3. Whether the A.O was justified in applying the value of the property as per Section 50C of the Income Tax Act without referring it to the Valuation Officer:
The tribunal noted that the assessee had not disputed the fair market value of the property before the lower authorities. However, since the tribunal decided that the gain from the transaction should be taxed as Long Term Capital Gain, the application of Section 50C was relevant. The tribunal directed the A.O to refer the valuation of the capital asset to the Departmental Valuation Officer and apply the same for computation of Long Term Capital Gain if it was less than the fair market value. This issue was allowed for statistical purposes.
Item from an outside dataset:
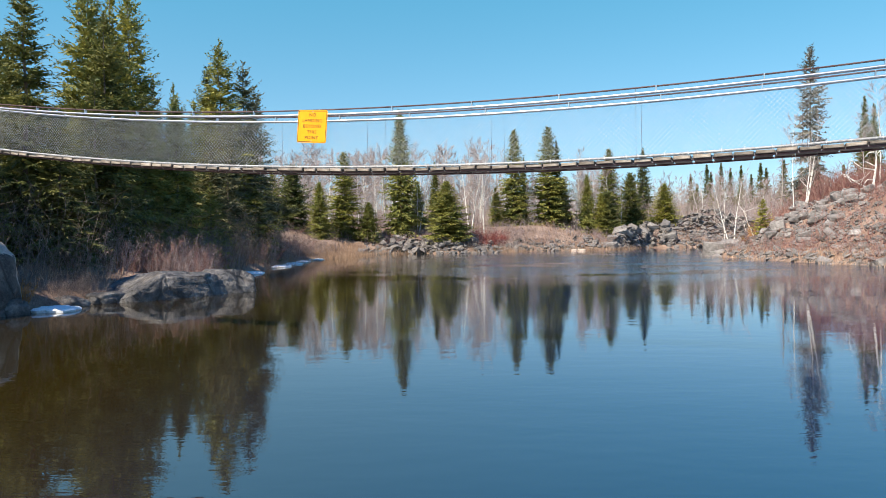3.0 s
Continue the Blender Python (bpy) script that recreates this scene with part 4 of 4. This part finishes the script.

4. Whether the assessee is eligible to get the claim of expenses for stamp duty, registration, and brokerage by computing income of Assessment Year 2010-11 even though the amounts were incurred during Assessment Year 2011-12:
The tribunal observed that the expenses for stamp duty, registration, and brokerage were genuine and related to the transaction that took place during Assessment Year 2010-11. Therefore, the assessee was entitled to the deduction of these expenses in computing Long Term Capital Gain for Assessment Year 2010-11. This issue was decided in favor of the assessee.

5. Whether the assessee is eligible to get the benefit of tax credited during the year 2010-11 for the tax paid for the income from the alleged transaction shown in Assessment Year 2011-12:
The tribunal noted that the assessee had already offered the profit from the sale of the land for taxation in Assessment Year 2011-12 and had paid due taxes. Since the same transaction cannot be taxed twice, the assessee was eligible to get the credit of tax paid for Assessment Year 2011-12 against the tax liability arising in Assessment Year 2010-11. This issue was decided in favor of the assessee.

Conclusion:
The appeal of the assessee was partly allowed for statistical purposes, with directions to the A.O to refer the valuation of the capital asset to the Departmental Valuation Officer and to grant the benefit of expenses and tax credits as discussed.